--- BEGIN Dataset section ---

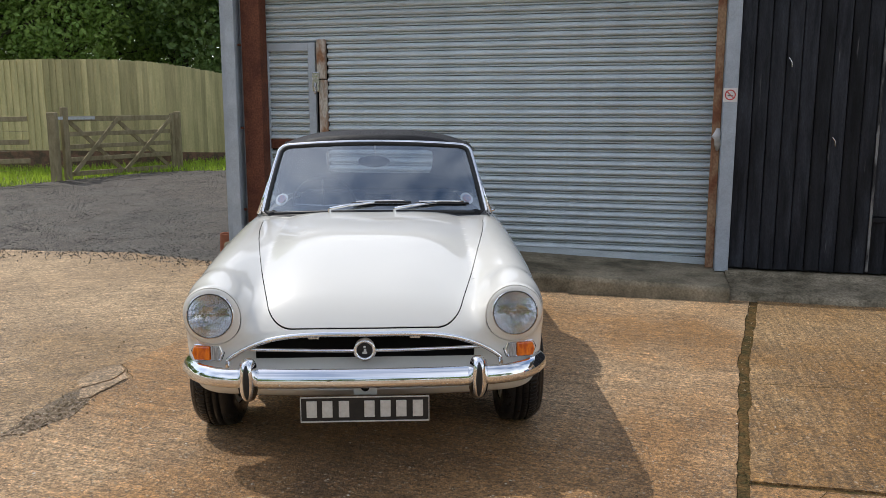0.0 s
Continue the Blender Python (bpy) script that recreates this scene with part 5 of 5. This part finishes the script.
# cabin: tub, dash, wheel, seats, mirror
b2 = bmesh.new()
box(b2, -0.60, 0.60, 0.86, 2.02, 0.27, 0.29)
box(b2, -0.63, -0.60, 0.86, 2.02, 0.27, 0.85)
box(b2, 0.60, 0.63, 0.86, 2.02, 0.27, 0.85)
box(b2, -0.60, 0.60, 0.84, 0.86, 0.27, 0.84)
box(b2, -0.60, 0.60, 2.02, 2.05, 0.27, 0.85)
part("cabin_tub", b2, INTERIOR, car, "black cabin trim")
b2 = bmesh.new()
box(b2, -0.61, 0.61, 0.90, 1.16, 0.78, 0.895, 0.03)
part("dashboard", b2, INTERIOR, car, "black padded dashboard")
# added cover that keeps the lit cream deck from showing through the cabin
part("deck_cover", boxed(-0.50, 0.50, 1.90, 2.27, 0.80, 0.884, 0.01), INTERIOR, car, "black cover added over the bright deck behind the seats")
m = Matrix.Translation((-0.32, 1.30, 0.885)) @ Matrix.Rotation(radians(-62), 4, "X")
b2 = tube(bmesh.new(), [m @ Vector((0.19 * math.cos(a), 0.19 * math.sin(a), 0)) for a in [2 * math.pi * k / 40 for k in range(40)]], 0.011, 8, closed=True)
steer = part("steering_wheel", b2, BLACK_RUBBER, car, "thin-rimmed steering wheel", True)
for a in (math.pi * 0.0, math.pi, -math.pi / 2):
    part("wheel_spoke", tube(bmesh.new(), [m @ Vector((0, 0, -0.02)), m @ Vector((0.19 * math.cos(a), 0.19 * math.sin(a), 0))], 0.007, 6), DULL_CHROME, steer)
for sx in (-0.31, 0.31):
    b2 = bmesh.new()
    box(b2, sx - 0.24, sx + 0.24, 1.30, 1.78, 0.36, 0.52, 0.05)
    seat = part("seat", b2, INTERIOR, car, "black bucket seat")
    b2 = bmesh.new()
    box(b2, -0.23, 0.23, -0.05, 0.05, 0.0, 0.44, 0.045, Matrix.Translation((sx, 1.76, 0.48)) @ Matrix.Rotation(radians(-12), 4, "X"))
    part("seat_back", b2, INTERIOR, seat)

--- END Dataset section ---

Restate the whole listing above exactly, except for its images.

• _Solution for this exercise_
0.0 s
Continue the Blender Python (bpy) script that recreates this scene with part 5 of 5. This part finishes the script.
# cabin: tub, dash, wheel, seats, mirror
b2 = bmesh.new()
box(b2, -0.60, 0.60, 0.86, 2.02, 0.27, 0.29)
box(b2, -0.63, -0.60, 0.86, 2.02, 0.27, 0.85)
box(b2, 0.60, 0.63, 0.86, 2.02, 0.27, 0.85)
box(b2, -0.60, 0.60, 0.84, 0.86, 0.27, 0.84)
box(b2, -0.60, 0.60, 2.02, 2.05, 0.27, 0.85)
part("cabin_tub", b2, INTERIOR, car, "black cabin trim")
b2 = bmesh.new()
box(b2, -0.61, 0.61, 0.90, 1.16, 0.78, 0.895, 0.03)
part("dashboard", b2, INTERIOR, car, "black padded dashboard")
# added cover that keeps the lit cream deck from showing through the cabin
part("deck_cover", boxed(-0.50, 0.50, 1.90, 2.27, 0.80, 0.884, 0.01), INTERIOR, car, "black cover added over the bright deck behind the seats")
m = Matrix.Translation((-0.32, 1.30, 0.885)) @ Matrix.Rotation(radians(-62), 4, "X")
b2 = tube(bmesh.new(), [m @ Vector((0.19 * math.cos(a), 0.19 * math.sin(a), 0)) for a in [2 * math.pi * k / 40 for k in range(40)]], 0.011, 8, closed=True)
steer = part("steering_wheel", b2, BLACK_RUBBER, car, "thin-rimmed steering wheel", True)
for a in (math.pi * 0.0, math.pi, -math.pi / 2):
    part("wheel_spoke", tube(bmesh.new(), [m @ Vector((0, 0, -0.02)), m @ Vector((0.19 * math.cos(a), 0.19 * math.sin(a), 0))], 0.007, 6), DULL_CHROME, steer)
for sx in (-0.31, 0.31):
    b2 = bmesh.new()
    box(b2, sx - 0.24, sx + 0.24, 1.30, 1.78, 0.36, 0.52, 0.05)
    seat = part("seat", b2, INTERIOR, car, "black bucket seat")
    b2 = bmesh.new()
    box(b2, -0.23, 0.23, -0.05, 0.05, 0.0, 0.44, 0.045, Matrix.Translation((sx, 1.76, 0.48)) @ Matrix.Rotation(radians(-12), 4, "X"))
    part("seat_back", b2, INTERIOR, seat)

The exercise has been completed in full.